The comparison suggests another potential origin layer for future franchises. If YouTube redefined distribution and validation over the past decade, interactive platforms may influence how intellectual property develops next.
AI and the Production Shift
Artificial intelligence also featured prominently in forward-looking discussions.
“YouTube democratized the distribution and monetization of video, and now AI will democratize production,” Chris says.
High production value once required significant risk capital, creating structural barriers. Lower production costs could expand the pool of participants in franchise creation.

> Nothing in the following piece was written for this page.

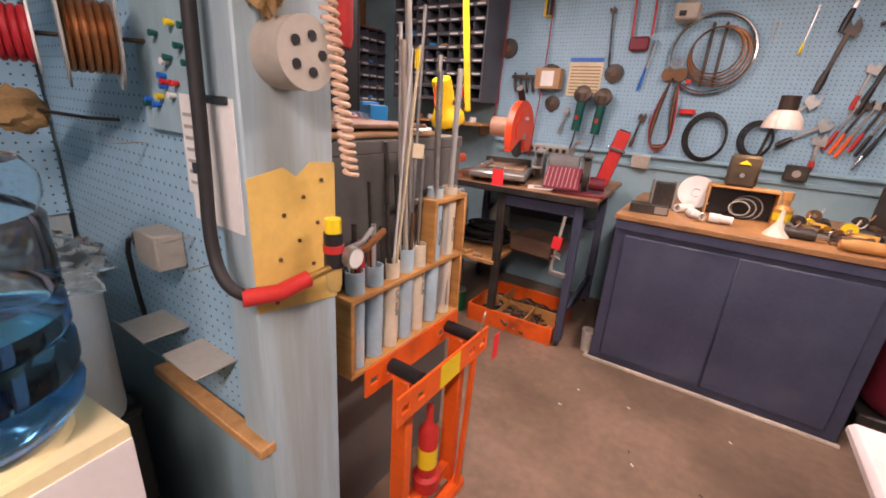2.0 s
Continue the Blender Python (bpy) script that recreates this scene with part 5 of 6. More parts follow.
cs = thing("chop_saw", TT @ pose(0.19, 0.12, 0, 0, 0, 12) @ Matrix.Scale(1.03, 4), "abrasive chop saw with an orange-red guard", "chop saw")
part("base", box(0, 0.36, -0.09, 0.50, 0.03, 0.075, 0.012), galv, cs)
part("clamp_handle", tube([(0.20, 0.02, 0.105), (0.20, -0.125, 0.105), (0.16, -0.125, 0.115)], 0.008), steel, cs)
part("bed", box(0.03, 0.33, 0.06, 0.30, 0.075, 0.09, 0.004), mat("tan_metal", (0.36, 0.24, 0.15), 0.4, 0.5), cs)
part("fence", box(0.02, 0.34, 0.30, 0.325, 0.075, 0.125, 0.004), iron, cs)
for x, y in ((0.01, 0.01), (0.31, 0.01), (0.01, 0.45), (0.31, 0.45)):
    part("foot", box(x, x + 0.04, y, y + 0.04, 0, 0.03, 0.004), black, cs)
part("clamp", cyl(0.014, 0.2, (0.08, 0.02, 0.105), "y", seg=12), steel, cs)
gm = []
C = (0.24, 0.30)
for i in range(34):
    a = radians(-38 + 250 * i / 33)
    gm.append((0.21 * math.cos(a), 0.21 * math.sin(a)))
gm += [(-0.19, -0.115), (-0.05, -0.05), (0.05, -0.045), (0.07, -0.13)]
GP = pose(0.235, 0.30, 0.30, 0, 0, 78)
part("guard", plate([(x, z) for x, z in gm], -0.022, 0.022, m=GP), saw_red, cs, "orange-red blade guard")
inner = [(0.14 * math.cos(2 * math.pi * i / 30), 0.14 * math.sin(2 * math.pi * i / 30)) for i in range(30)]
part("guard_boss", plate([(x * 0.95, z * 0.95 + 0.02) for x, z in inner if z > -0.08], -0.03, -0.0225, m=GP), saw_red, cs)
part("blade", cyl(0.165, 0.004, (0, -0.002, 0), "y", seg=40, m=GP), iron, cs)
part("bolt", cyl(0.018, 0.014, (0.0, -0.04, -0.02), "y", seg=14, m=GP), steel, cs)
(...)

Referencing Steven Spielberg, Chris notes, “If a pen costs $100 million, we’d have no William Shakespeare,” adding that he is “thrilled that the costs for creating high production value video are now coming closer to the cost of the pen than the $100 million.”
For established players, democratized production introduces both competition and opportunity. More creators can enter the market, but a scalable franchise infrastructure becomes more valuable.
A Shift From Skepticism to Integration
Perhaps the most noticeable change at Kidscreen 2026 was tone.
“For many years now, we’ve spent time passionately sharing the potential of creators as a new concept, and now the industry is catching on,” Chris says.
The conversation has moved from questioning creator viability to integrating creator-born intellectual property into mainstream entertainment strategy.
Brands entering or expanding in the kids market must adjust their mindset accordingly.
“They need to shift from thinking about creators as influencers to recognizing them as IP and brand builders,” Chris says.
As the industry recalibrates around that premise, the message resonating throughout Kidscreen was clear.
“If it works on YouTube, it works everywhere.”